═════ EXTRACTED MATERIAL
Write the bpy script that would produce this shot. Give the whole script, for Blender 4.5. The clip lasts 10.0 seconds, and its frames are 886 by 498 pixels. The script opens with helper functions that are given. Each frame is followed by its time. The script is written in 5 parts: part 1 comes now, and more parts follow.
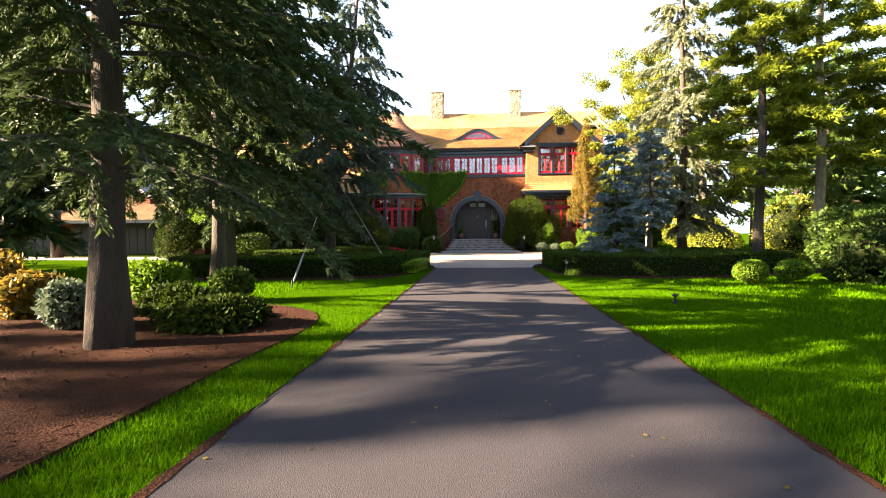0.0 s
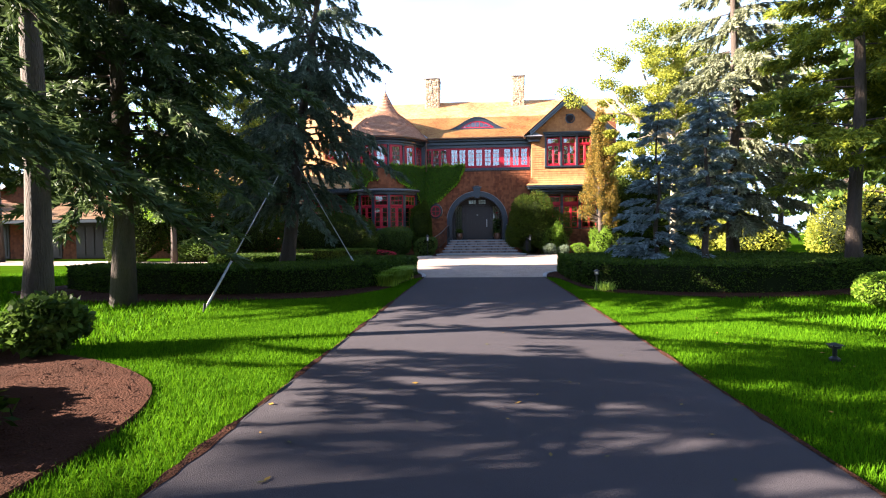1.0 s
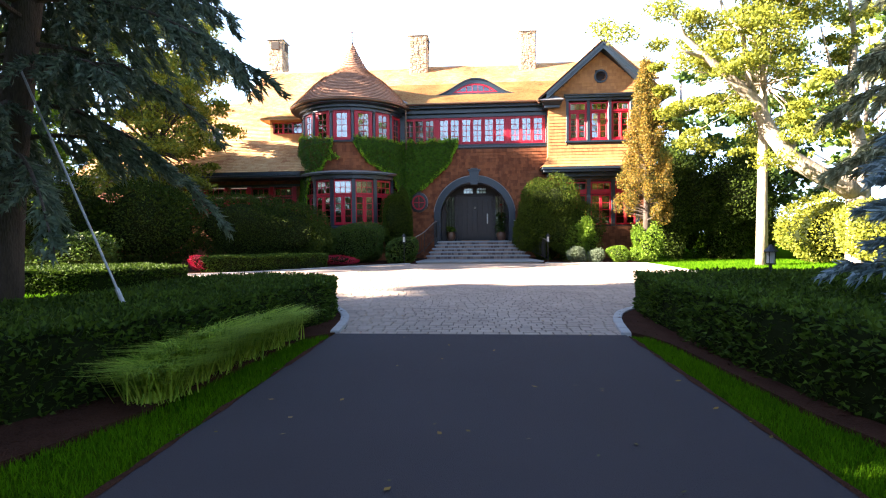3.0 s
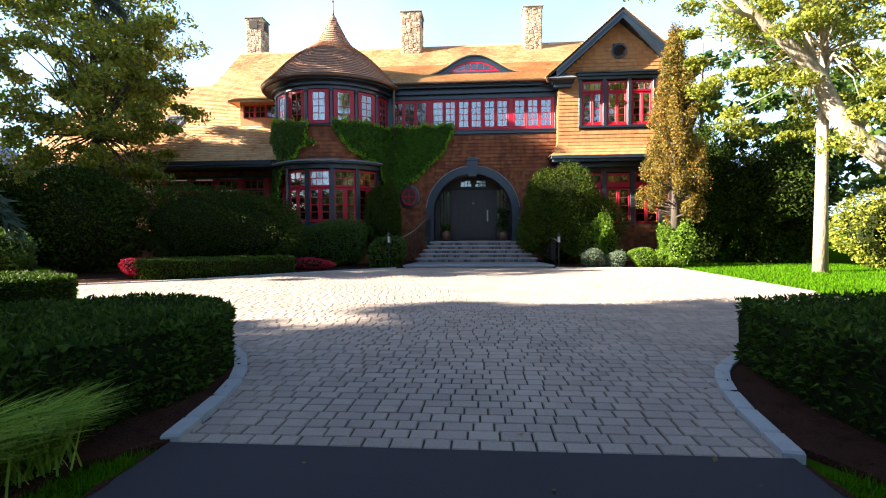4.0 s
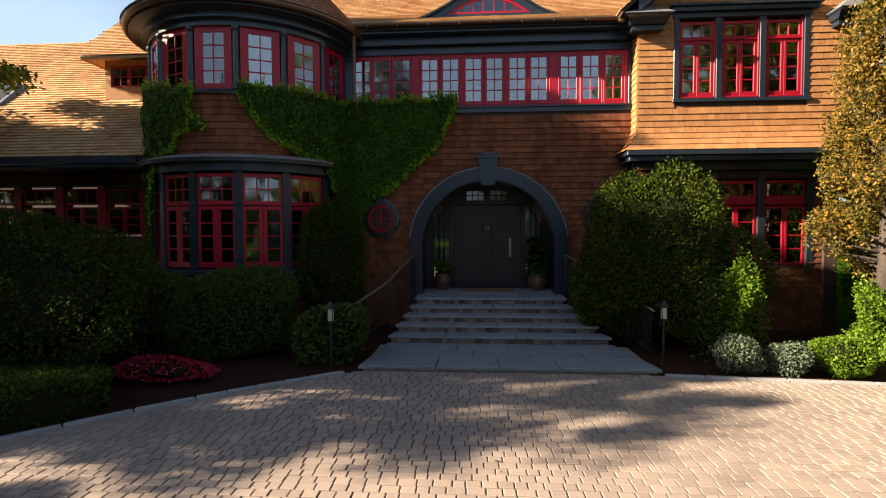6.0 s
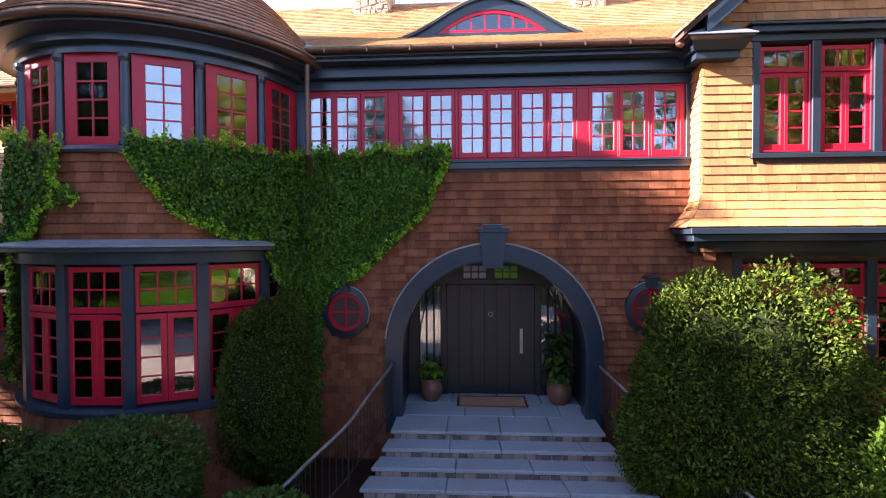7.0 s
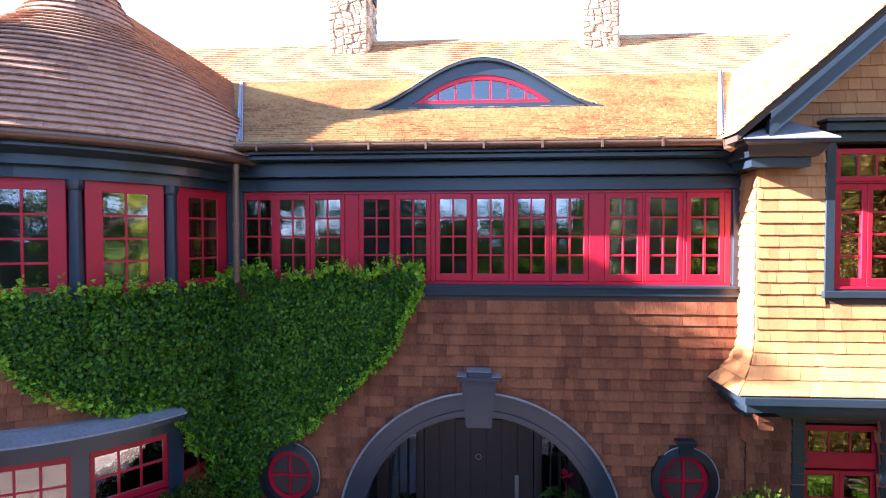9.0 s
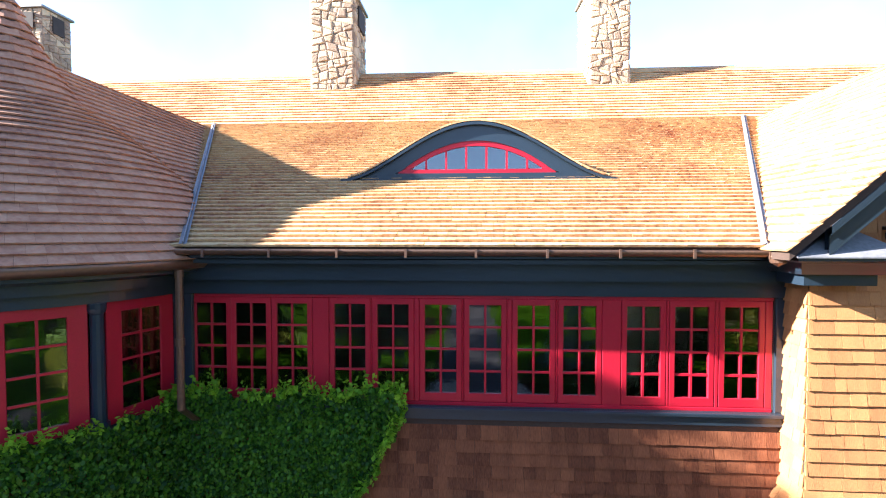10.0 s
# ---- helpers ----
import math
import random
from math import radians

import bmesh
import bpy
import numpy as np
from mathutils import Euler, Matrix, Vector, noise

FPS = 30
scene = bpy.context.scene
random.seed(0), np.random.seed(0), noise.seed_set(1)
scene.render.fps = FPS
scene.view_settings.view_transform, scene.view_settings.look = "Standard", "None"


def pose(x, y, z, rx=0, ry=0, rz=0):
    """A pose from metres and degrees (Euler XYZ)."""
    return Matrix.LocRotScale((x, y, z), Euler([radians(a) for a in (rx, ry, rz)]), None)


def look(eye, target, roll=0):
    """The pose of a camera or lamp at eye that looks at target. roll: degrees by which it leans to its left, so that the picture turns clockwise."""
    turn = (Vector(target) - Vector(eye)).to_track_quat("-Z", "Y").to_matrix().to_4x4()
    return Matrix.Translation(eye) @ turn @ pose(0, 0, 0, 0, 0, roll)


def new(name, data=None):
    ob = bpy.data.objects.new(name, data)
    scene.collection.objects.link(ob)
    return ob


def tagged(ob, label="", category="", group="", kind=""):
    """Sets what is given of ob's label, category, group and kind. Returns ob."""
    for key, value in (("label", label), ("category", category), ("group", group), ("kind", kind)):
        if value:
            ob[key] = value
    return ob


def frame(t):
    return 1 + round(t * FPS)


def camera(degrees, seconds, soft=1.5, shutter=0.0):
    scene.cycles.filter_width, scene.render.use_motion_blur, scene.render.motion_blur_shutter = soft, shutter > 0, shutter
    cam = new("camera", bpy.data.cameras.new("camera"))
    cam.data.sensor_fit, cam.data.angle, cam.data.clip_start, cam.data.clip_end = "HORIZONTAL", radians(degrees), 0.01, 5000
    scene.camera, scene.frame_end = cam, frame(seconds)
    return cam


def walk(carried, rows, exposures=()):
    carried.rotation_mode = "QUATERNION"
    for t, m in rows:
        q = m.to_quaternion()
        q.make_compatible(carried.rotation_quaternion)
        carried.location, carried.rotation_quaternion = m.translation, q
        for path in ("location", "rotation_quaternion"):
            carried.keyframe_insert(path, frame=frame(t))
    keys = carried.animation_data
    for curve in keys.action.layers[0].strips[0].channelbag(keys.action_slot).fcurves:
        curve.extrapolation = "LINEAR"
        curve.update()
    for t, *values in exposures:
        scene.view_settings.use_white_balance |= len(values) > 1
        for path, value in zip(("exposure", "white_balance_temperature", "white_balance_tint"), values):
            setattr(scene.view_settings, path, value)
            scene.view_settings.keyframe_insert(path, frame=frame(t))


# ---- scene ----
cam = camera(83.99, 10.0, 1.1)
# seconds, x, y, z, yaw, pitch, roll
PATH = [
    (0.0, 0.034, -35.357, 1.175, 4.168, -1.647, 0.501),
    (0.5, 0.109, -33.635, 1.169, 4.233, -1.633, 0.586),
    (1.0, 0.057, -31.634, 1.190, 4.198, -1.631, 0.623),
    (1.5, 0.138, -29.755, 1.200, 4.302, -1.647, 0.721),
    (2.0, 0.072, -27.828, 1.191, 4.277, -1.642, 0.633),
    (2.5, 0.118, -25.734, 1.146, 4.259, -1.572, 0.625),
    (3.0, 0.221, -23.557, 1.147, 4.362, -1.616, 0.555),
    (4.5, 0.255, -19.148, 1.170, 4.295, -1.795, 0.322),
    (5.0, 0.101, -17.412, 1.175, 4.241, -1.813, 0.252),
    (5.5, -0.093, -15.072, 1.300, 3.962, -2.106, 0.116),
    (6.0, -0.388, -12.186, 2.421, 3.667, -2.166, 0.239),
    (6.2, -0.452, -10.903, 2.981, 3.682, -1.927, 0.167),
    (7.3, -0.396, -8.608, 4.263, 3.259, -1.103, 0.328),
    (7.5, -0.352, -8.391, 4.459, 3.374, -1.136, 0.207),
    (8.0, -0.266, -7.850, 4.957, 3.508, -1.217, 0.146),
    (8.5, -0.202, -7.297, 5.519, 3.483, -1.308, 0.122),
    (9.0, -0.127, -6.759, 6.087, 3.602, -1.412, 0.050),
    (9.5, -0.071, -6.227, 6.746, 3.640, -1.604, -0.002),
    (10.0, -0.016, -5.639, 7.432, 3.731, -1.839, 0.029),
]
walk(cam, [(t, pose(x, y, z, 90 + pitch, roll, yaw)) for t, x, y, z, yaw, pitch, roll in PATH],
     exposures=[(0.0, 3.35, 7100, 13), (1.0, 3.2, 5900, 17), (1.5, 3.33, 6150, 17), (3.0, 3.56, 6100, 16), (4.5, 2.3, 5750, 7), (5.5, 1.68, 6600, 14), (6.2, 2.12, 6500, 11), (7.3, 3.57, 5350, 31), (8.5, 3.77, 5200, 29), (10.0, 3.0, 5200, 12)])

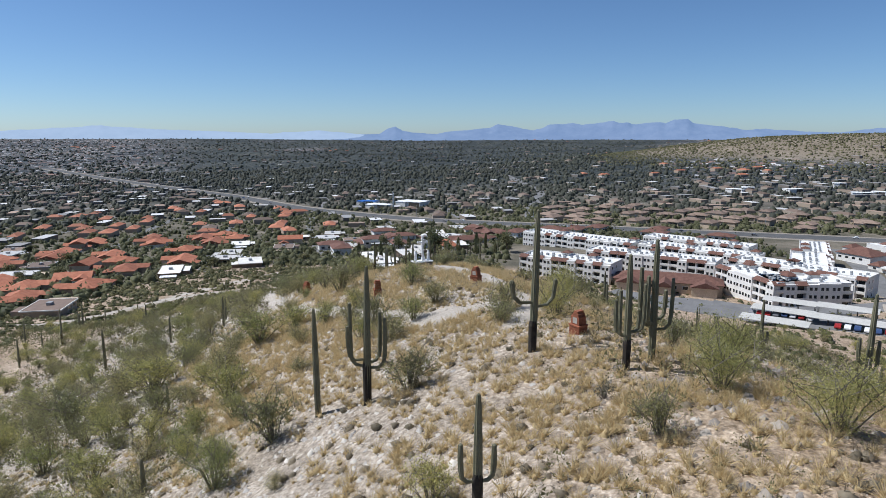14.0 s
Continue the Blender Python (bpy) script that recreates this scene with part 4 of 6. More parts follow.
══════════
> EXERCISE DETAILS
Copy out all of the material exactly as written, without its pictures.

> FINISHED EXERCISE
Write the bpy script that would produce this shot. Give the whole script, for Blender 4.5. The clip lasts 10.0 seconds, and its frames are 886 by 498 pixels. The script opens with helper functions that are given. Each frame is followed by its time. The script is written in 5 parts: part 1 comes now, and more parts follow.
0.0 s
1.0 s
3.0 s
4.0 s
6.0 s
7.0 s
9.0 s
10.0 s
# ---- helpers ----
import math
import random
from math import radians

import bmesh
import bpy
import numpy as np
from mathutils import Euler, Matrix, Vector, noise

FPS = 30
scene = bpy.context.scene
random.seed(0), np.random.seed(0), noise.seed_set(1)
scene.render.fps = FPS
scene.view_settings.view_transform, scene.view_settings.look = "Standard", "None"


def pose(x, y, z, rx=0, ry=0, rz=0):
    """A pose from metres and degrees (Euler XYZ)."""
    return Matrix.LocRotScale((x, y, z), Euler([radians(a) for a in (rx, ry, rz)]), None)


def look(eye, target, roll=0):
    """The pose of a camera or lamp at eye that looks at target. roll: degrees by which it leans to its left, so that the picture turns clockwise."""
    turn = (Vector(target) - Vector(eye)).to_track_quat("-Z", "Y").to_matrix().to_4x4()
    return Matrix.Translation(eye) @ turn @ pose(0, 0, 0, 0, 0, roll)


def new(name, data=None):
    ob = bpy.data.objects.new(name, data)
    scene.collection.objects.link(ob)
    return ob


def tagged(ob, label="", category="", group="", kind=""):
    """Sets what is given of ob's label, category, group and kind. Returns ob."""
    for key, value in (("label", label), ("category", category), ("group", group), ("kind", kind)):
        if value:
            ob[key] = value
    return ob


def frame(t):
    return 1 + round(t * FPS)


def camera(degrees, seconds, soft=1.5, shutter=0.0):
    scene.cycles.filter_width, scene.render.use_motion_blur, scene.render.motion_blur_shutter = soft, shutter > 0, shutter
    cam = new("camera", bpy.data.cameras.new("camera"))
    cam.data.sensor_fit, cam.data.angle, cam.data.clip_start, cam.data.clip_end = "HORIZONTAL", radians(degrees), 0.01, 5000
    scene.camera, scene.frame_end = cam, frame(seconds)
    return cam


def walk(carried, rows, exposures=()):
    carried.rotation_mode = "QUATERNION"
    for t, m in rows:
        q = m.to_quaternion()
        q.make_compatible(carried.rotation_quaternion)
        carried.location, carried.rotation_quaternion = m.translation, q
        for path in ("location", "rotation_quaternion"):
            carried.keyframe_insert(path, frame=frame(t))
    keys = carried.animation_data
    for curve in keys.action.layers[0].strips[0].channelbag(keys.action_slot).fcurves:
        curve.extrapolation = "LINEAR"
        curve.update()
    for t, *values in exposures:
        scene.view_settings.use_white_balance |= len(values) > 1
        for path, value in zip(("exposure", "white_balance_temperature", "white_balance_tint"), values):
            setattr(scene.view_settings, path, value)
            scene.view_settings.keyframe_insert(path, frame=frame(t))


# ---- scene ----
cam = camera(83.99, 10.0, 1.1)
# seconds, x, y, z, yaw, pitch, roll
PATH = [
    (0.0, 0.034, -35.357, 1.175, 4.168, -1.647, 0.501),
    (0.5, 0.109, -33.635, 1.169, 4.233, -1.633, 0.586),
    (1.0, 0.057, -31.634, 1.190, 4.198, -1.631, 0.623),
    (1.5, 0.138, -29.755, 1.200, 4.302, -1.647, 0.721),
    (2.0, 0.072, -27.828, 1.191, 4.277, -1.642, 0.633),
    (2.5, 0.118, -25.734, 1.146, 4.259, -1.572, 0.625),
    (3.0, 0.221, -23.557, 1.147, 4.362, -1.616, 0.555),
    (4.5, 0.255, -19.148, 1.170, 4.295, -1.795, 0.322),
    (5.0, 0.101, -17.412, 1.175, 4.241, -1.813, 0.252),
    (5.5, -0.093, -15.072, 1.300, 3.962, -2.106, 0.116),
    (6.0, -0.388, -12.186, 2.421, 3.667, -2.166, 0.239),
    (6.2, -0.452, -10.903, 2.981, 3.682, -1.927, 0.167),
    (7.3, -0.396, -8.608, 4.263, 3.259, -1.103, 0.328),
    (7.5, -0.352, -8.391, 4.459, 3.374, -1.136, 0.207),
    (8.0, -0.266, -7.850, 4.957, 3.508, -1.217, 0.146),
    (8.5, -0.202, -7.297, 5.519, 3.483, -1.308, 0.122),
    (9.0, -0.127, -6.759, 6.087, 3.602, -1.412, 0.050),
    (9.5, -0.071, -6.227, 6.746, 3.640, -1.604, -0.002),
    (10.0, -0.016, -5.639, 7.432, 3.731, -1.839, 0.029),
]
walk(cam, [(t, pose(x, y, z, 90 + pitch, roll, yaw)) for t, x, y, z, yaw, pitch, roll in PATH],
     exposures=[(0.0, 3.35, 7100, 13), (1.0, 3.2, 5900, 17), (1.5, 3.33, 6150, 17), (3.0, 3.56, 6100, 16), (4.5, 2.3, 5750, 7), (5.5, 1.68, 6600, 14), (6.2, 2.12, 6500, 11), (7.3, 3.57, 5350, 31), (8.5, 3.77, 5200, 29), (10.0, 3.0, 5200, 12)])

14.0 s
Continue the Blender Python (bpy) script that recreates this scene with part 4 of 6. More parts follow.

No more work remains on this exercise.